Any number (except for 0), when raised to the power of 0, equals 1:

`2^0 = 1`

`18^0 = 1`

`1000^0 = 1`

and so on.

To understand why this has to be the case, consider the definition to exponent and how it applies to any given number. For example, for number 3

`3^1 = 3`

`3^2 = 3*3 = 9`

`3^3 = 3*3*3 = 27`

Notice that as each exponent decreases by 1, for example, from 3 to 2, each results gets divided by 3: 27/3 = 9.

Similarly, when exponent of 3 goes down from 2 to 1, the result is divided by 3: 9/3 = 3.

To continue this pattern to include the exponent of 0, the exponent 1 would have to decrease by 1: 1 - 1 = 0. This means the first power of 3, 3, would have to be divided by 3: 3/3 = 1. Therefore, `3^0 = 1` .
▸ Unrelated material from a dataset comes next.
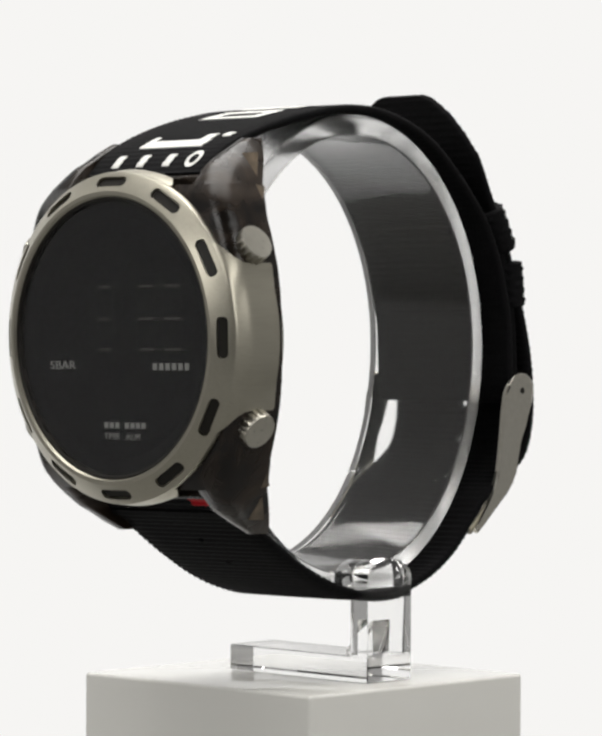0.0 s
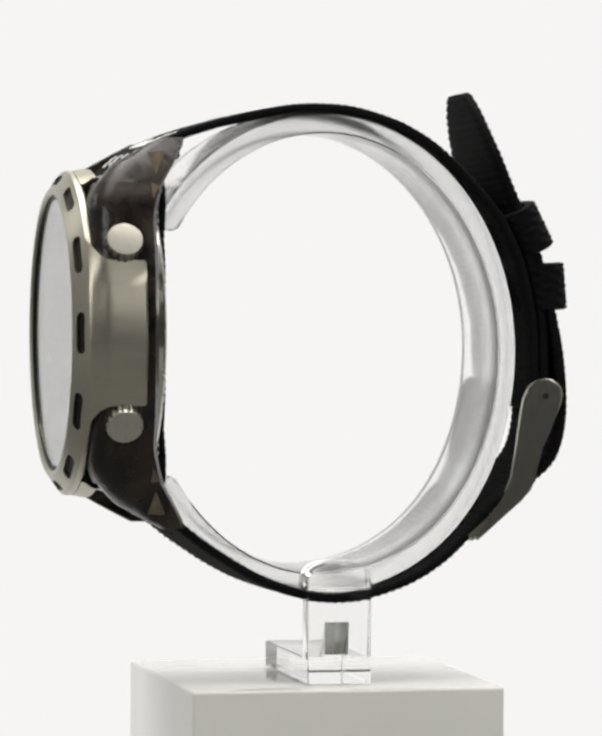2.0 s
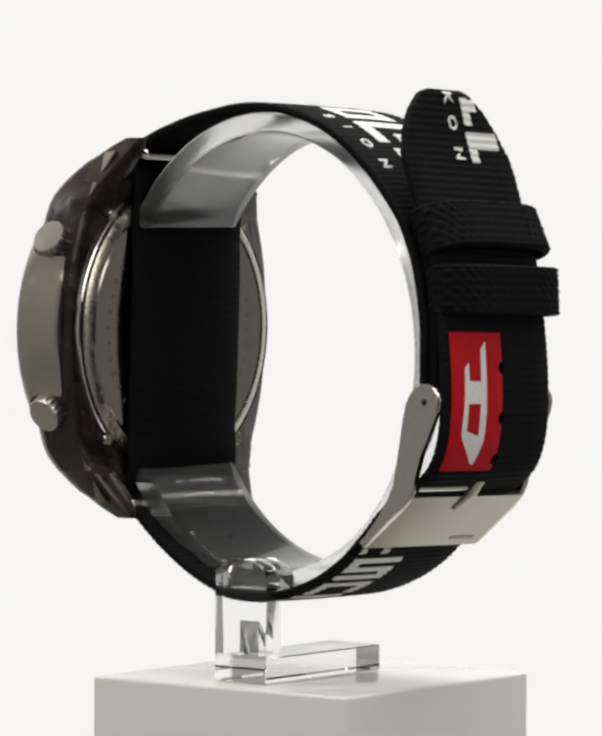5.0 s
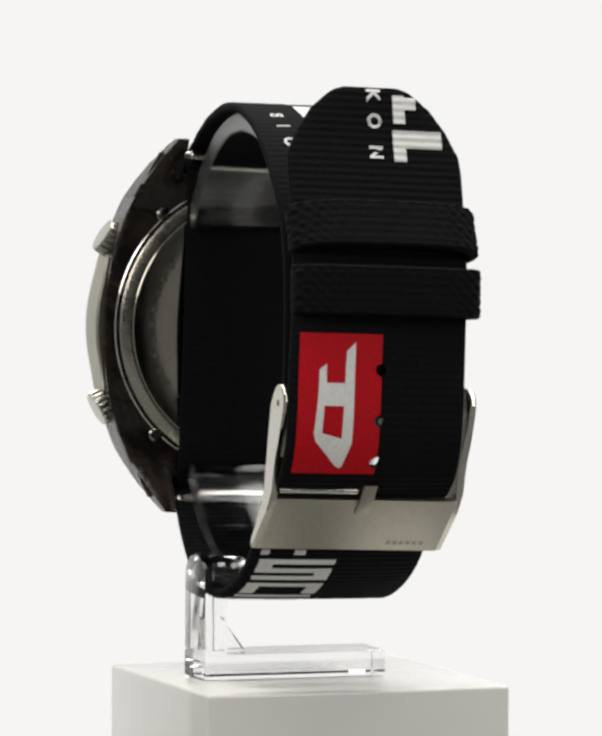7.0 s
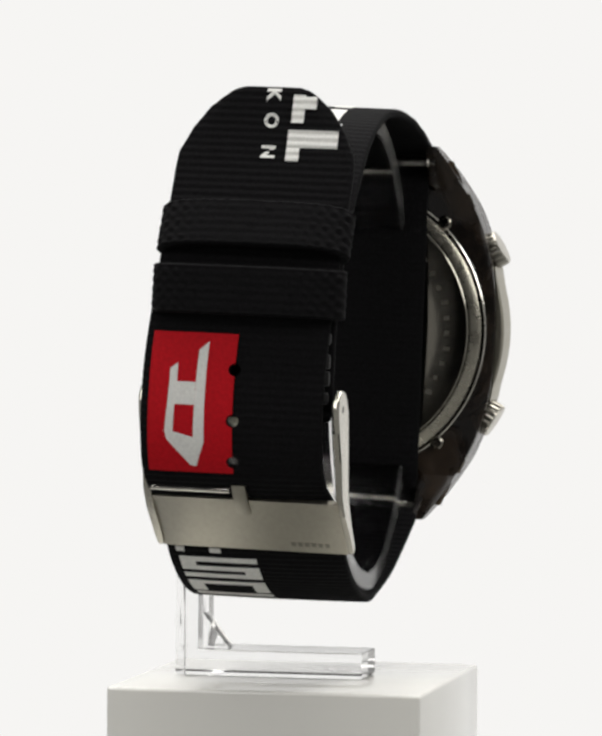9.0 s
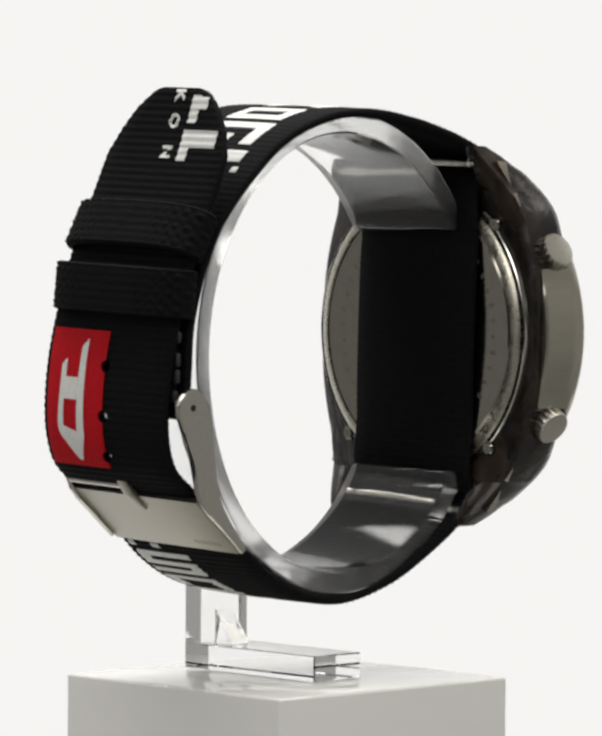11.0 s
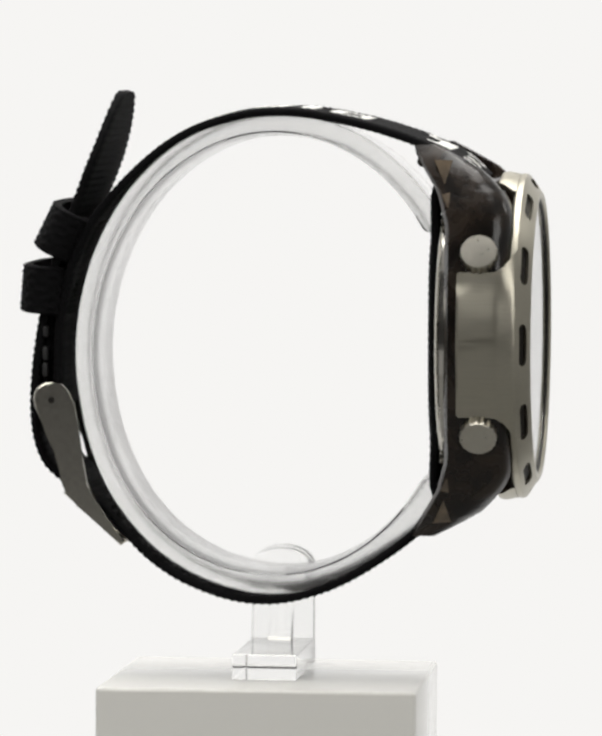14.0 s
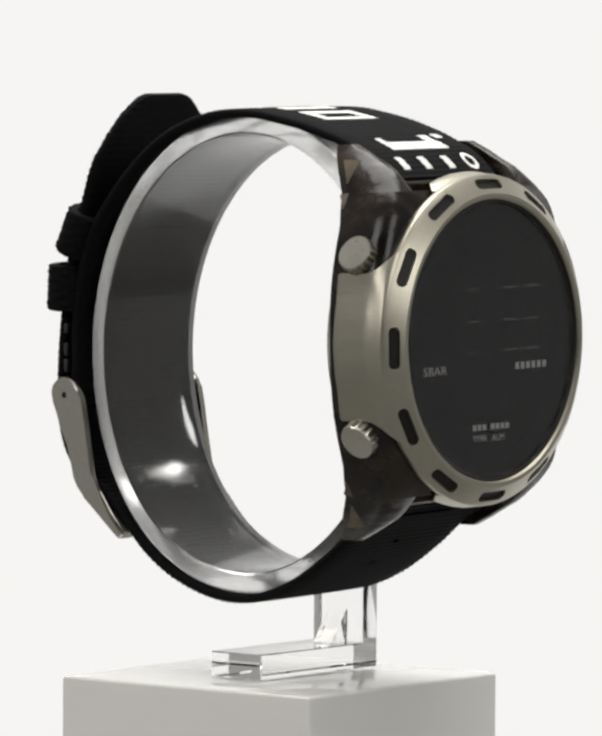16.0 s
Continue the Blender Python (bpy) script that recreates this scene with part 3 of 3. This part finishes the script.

So, the fact that 0th power of any number is 1 is consistent with the definition of exponent.

**Thus, `18^0 = 1` .**

You're are right 18^0 is 1. Any number to the 0 is 1.

According to the rules of maths, Any number with power 0 is equal to 1 except for one case in which 0 power 0 is equal to 0 instead of 1.

Hence you are right.

Yes, you are correct. Any number with the power of 0 is equal to 1, whereas only 0 raised to the power 0 is not 1.

When dealing with expressions that have exponents some formulas that are commonly used are:

x^(a+b) = x^a*x^b

x^(a - b) = x^a/x^b

(x^a)^b = x^(a*b)

If a number is raised to the power 0, 0 can be written as the difference of 2 equal numbers. For example, 0 = 2 - 2

Now if a number is raised to the power 0, for example 8^0 using the formula given above: 8^0 = 8^(2 - 2)

= 8^2/8^2

= 1

This is one way of showing that any number except 0 raised to the power 0 gives 1. Note that 0 raised to the power 0 is not defined as 0/0 is indeterminate.

Yes, it is equal to 1. Any number (except 0) raised to 0 is always equal to 1.

It is a math rule that any number raised to the power of 0, except 0 itself, equals 1. The easiest way to look at it is, each time the exponent decreases by 1, you are dividing by your base number one time.

Ex. 5^3 = 5*5*5 = 125

5^2 = 5*5 = 25

5^1 = 5

5^0 = 1

Here, when you have 5 to the third power you get 125. Now, decrease the power by 1 and you have 5 squared. If you divide 125 by 5 you get that 5 squared equals 25. Same thing if you divide 25 by 5 you get 5 which is equal to 5 to the first power. In order for the pattern to continue 5 divided by 5 equals 1, which is 5 to the 0 power.

yes it does